In the 20th century, we might find Engels a bit optimistic here. But, though he doesn’t theorise the question any further (presumably he assumed his readers would understand him), his meaning seems clear enough. It is of course only comprehensible if we remember a crucial element in the capitalist system which Altvater has forgotten, namely, that capitalist society is a world society consisting of many nation states. A nation-state takeover of the means of production in one country is not, by any means, the centralisation of all capital into one set of hands, thus not the formation of an impossible ‘total capitalist’.

21 This is very clear in the article cited above by Altvater, who lists four general functions of the state, the fourth of which is ‘safeguarding the existence and expansion of total national capital on the capitalist world market’. This fourth function is the only one to which he devotes no further analysis.

22 This is a counsel of excellence, which I’m currently unable to fulfil. At least implicitly, some pointers in this direction are suggested below – though I hasten to add that they’re not theoretically integrated.

23 It would be improper of me not to draw attention to the fact that my use of the term ‘general conditions of production’ goes beyond Marx here. For Marx – in a rather abbreviated discussion – defined these ‘general conditions’ as definitely unproductive forms of labour. These conditions of production, he wrote,

…so long as their production cannot yet be accomplished by capital as such and under its conditions – are therefore paid out of part of the country’s revenue – out of the government’s treasury – and the workers do not appear as productive workers, even though they increase the productive force of capital (Marx, Grundrisse, p. 532).
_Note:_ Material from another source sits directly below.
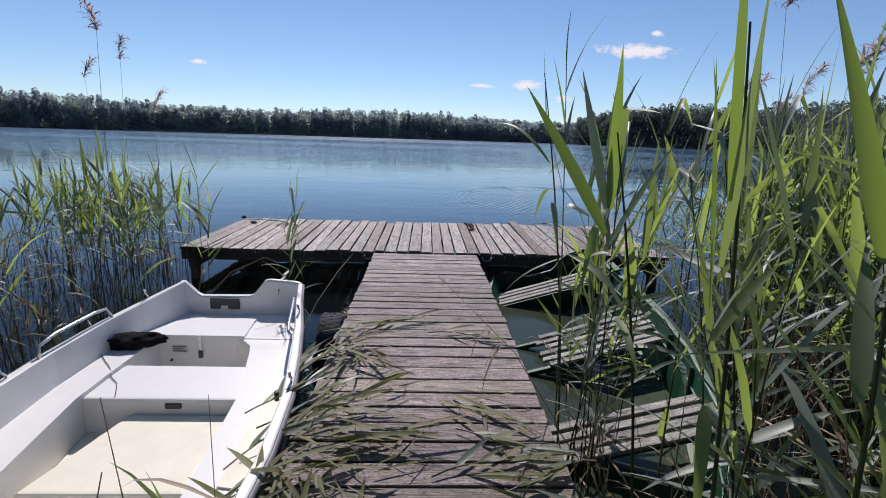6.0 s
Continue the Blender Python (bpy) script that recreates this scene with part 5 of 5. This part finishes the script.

24 On the production in the family of capital’s ‘general conditions of production’: Ann Foreman, Femininity as Alienation (London: Pluto, 1977); also relevant to her argument is: Jane Humphries, ‘Class struggle and the persistence of the working class family’, Cambridge Journal of Economics, 1:3 (1977), 241-58, and: Eli Zaretsky, Capitalism, the Family and Personal life (London: Pluto, 1976).